■ Goal: Search the records that follow and extract every line containing the string "render".

■ Provided data:
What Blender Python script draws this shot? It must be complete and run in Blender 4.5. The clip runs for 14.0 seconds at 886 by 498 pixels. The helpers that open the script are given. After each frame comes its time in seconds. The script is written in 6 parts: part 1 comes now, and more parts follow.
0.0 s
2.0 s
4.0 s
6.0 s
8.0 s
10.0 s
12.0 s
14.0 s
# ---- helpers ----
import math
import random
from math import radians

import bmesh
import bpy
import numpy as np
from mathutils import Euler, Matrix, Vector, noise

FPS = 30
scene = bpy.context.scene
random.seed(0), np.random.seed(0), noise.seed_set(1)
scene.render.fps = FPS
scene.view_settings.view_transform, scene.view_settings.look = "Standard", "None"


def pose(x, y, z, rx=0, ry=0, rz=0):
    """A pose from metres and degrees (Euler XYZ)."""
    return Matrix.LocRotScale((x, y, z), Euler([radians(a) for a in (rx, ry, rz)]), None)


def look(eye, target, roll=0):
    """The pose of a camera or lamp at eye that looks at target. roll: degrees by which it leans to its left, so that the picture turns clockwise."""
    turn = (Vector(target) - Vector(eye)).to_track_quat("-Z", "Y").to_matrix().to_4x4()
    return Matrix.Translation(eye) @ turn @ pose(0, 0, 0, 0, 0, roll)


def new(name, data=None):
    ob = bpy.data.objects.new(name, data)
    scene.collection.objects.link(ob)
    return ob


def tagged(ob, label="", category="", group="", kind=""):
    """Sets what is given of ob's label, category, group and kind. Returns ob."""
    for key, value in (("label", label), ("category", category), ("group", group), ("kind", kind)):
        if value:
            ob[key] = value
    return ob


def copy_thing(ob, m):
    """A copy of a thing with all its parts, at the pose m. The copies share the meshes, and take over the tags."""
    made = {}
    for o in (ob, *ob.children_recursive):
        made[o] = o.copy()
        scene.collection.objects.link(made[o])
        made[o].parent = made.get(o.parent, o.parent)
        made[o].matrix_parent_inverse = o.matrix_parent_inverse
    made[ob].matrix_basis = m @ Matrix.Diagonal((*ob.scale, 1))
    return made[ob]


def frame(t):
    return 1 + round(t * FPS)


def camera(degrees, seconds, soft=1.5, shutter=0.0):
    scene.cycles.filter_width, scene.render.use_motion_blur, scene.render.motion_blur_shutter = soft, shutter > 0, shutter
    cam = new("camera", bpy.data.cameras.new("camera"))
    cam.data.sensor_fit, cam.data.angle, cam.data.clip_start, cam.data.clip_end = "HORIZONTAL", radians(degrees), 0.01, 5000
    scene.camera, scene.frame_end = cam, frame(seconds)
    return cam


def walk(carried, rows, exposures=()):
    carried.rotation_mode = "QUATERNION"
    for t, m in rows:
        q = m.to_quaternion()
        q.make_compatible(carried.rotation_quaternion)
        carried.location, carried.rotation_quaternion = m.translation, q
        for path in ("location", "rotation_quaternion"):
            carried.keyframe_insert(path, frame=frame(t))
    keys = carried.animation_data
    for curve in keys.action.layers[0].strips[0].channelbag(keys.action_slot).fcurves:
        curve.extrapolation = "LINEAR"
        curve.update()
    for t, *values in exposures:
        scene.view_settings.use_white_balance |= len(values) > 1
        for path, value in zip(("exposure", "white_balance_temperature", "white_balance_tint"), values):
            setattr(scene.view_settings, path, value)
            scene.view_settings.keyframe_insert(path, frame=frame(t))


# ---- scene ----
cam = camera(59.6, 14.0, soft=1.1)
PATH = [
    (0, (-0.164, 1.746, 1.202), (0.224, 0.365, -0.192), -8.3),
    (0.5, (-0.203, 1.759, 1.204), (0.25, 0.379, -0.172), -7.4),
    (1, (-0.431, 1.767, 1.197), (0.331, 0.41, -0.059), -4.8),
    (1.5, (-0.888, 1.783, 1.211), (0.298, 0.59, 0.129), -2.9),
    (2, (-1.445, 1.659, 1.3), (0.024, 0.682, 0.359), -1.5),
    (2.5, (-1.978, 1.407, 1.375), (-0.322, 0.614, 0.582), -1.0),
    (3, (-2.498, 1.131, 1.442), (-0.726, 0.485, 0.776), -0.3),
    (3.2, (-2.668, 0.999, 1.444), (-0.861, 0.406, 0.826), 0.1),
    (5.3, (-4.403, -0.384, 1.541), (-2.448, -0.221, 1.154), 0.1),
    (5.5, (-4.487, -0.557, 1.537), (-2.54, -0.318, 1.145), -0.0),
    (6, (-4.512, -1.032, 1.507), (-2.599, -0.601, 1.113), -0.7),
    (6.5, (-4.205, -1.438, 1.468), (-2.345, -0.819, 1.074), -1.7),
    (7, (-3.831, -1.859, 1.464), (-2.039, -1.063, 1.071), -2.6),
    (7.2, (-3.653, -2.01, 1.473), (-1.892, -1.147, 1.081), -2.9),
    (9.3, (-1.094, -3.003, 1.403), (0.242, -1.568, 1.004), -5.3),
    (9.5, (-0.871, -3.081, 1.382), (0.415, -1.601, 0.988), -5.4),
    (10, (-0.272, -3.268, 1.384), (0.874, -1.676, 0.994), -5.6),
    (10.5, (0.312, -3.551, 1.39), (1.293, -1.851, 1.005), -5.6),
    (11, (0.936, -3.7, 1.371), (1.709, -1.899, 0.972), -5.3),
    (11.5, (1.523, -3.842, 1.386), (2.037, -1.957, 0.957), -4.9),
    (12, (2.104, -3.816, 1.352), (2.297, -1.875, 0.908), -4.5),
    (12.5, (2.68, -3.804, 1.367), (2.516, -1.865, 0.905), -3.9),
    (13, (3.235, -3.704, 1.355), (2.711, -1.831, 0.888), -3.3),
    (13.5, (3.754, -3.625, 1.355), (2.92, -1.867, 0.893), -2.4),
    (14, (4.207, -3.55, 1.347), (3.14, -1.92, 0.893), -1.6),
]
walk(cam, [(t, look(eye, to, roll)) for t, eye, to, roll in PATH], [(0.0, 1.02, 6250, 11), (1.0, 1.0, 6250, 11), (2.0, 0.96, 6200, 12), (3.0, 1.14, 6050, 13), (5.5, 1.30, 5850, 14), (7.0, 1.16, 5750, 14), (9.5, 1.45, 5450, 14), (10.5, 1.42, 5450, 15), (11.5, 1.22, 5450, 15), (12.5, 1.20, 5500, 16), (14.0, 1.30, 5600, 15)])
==
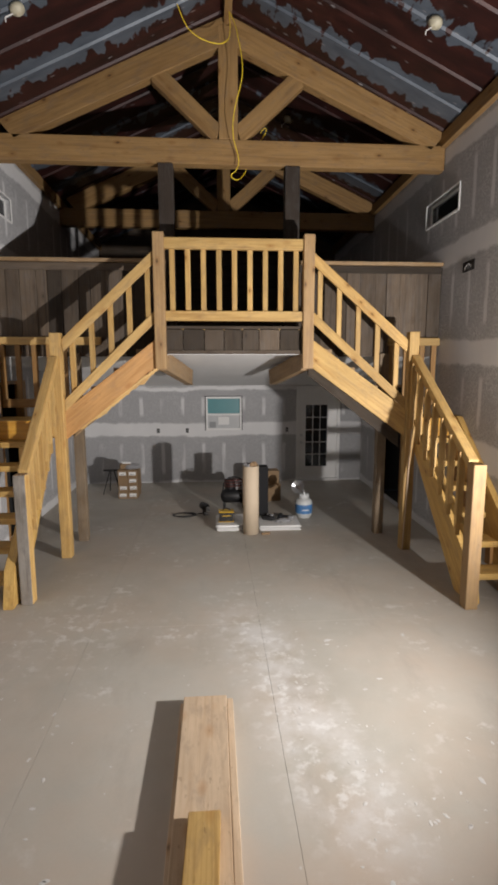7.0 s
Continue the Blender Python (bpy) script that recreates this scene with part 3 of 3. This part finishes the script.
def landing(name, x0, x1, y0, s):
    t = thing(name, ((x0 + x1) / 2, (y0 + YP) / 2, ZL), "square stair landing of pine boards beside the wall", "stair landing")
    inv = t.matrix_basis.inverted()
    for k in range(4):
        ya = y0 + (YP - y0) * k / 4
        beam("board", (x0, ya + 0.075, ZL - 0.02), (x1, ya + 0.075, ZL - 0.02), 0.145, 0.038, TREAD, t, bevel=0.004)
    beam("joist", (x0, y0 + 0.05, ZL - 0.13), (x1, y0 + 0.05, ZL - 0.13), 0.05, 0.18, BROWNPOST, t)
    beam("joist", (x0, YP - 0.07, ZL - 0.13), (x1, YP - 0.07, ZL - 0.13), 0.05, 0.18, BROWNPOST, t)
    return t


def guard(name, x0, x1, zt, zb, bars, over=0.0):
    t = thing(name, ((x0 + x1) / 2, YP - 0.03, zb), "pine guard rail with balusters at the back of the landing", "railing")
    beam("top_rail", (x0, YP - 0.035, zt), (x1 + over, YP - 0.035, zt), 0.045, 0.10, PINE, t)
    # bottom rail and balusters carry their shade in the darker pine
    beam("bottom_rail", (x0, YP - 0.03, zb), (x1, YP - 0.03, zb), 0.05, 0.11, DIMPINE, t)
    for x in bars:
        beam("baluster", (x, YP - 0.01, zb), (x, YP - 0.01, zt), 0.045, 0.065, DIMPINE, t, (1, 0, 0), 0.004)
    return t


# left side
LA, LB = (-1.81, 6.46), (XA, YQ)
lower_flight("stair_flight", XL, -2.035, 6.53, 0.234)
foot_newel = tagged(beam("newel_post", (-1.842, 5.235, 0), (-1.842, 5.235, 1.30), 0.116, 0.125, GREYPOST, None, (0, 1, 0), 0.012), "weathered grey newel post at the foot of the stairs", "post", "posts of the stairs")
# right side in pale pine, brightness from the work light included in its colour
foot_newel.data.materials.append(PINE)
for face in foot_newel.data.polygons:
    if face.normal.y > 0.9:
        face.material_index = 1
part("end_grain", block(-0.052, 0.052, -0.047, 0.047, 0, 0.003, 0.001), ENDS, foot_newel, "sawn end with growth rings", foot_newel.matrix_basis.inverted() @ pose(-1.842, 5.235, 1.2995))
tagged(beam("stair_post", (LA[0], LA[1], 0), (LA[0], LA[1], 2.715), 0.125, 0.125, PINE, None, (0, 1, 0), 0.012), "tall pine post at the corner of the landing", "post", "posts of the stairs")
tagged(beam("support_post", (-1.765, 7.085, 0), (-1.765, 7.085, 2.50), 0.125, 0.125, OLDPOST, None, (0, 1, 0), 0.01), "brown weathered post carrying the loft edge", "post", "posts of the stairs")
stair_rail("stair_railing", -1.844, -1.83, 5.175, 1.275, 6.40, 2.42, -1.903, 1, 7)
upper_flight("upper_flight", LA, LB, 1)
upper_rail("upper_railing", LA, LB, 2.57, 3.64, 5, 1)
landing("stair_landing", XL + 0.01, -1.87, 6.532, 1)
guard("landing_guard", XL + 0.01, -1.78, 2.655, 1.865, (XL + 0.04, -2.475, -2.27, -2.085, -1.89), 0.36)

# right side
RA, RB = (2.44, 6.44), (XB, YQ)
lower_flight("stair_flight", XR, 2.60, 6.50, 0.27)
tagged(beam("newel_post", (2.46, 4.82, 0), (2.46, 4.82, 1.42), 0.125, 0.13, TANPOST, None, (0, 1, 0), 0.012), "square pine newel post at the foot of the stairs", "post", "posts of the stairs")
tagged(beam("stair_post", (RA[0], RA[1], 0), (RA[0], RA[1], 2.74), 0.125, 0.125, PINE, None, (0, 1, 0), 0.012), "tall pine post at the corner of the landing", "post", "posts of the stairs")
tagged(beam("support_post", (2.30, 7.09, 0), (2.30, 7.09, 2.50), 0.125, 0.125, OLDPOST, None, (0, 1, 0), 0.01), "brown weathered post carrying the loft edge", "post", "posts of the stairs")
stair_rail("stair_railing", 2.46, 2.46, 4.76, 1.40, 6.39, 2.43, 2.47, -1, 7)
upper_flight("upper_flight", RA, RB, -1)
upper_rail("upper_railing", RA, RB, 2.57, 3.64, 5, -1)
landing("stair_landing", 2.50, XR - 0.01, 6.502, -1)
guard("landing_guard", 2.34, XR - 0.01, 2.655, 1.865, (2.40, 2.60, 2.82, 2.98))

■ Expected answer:
scene.render.fps = FPS
    scene.cycles.filter_width, scene.render.use_motion_blur, scene.render.motion_blur_shutter = soft, shutter > 0, shutter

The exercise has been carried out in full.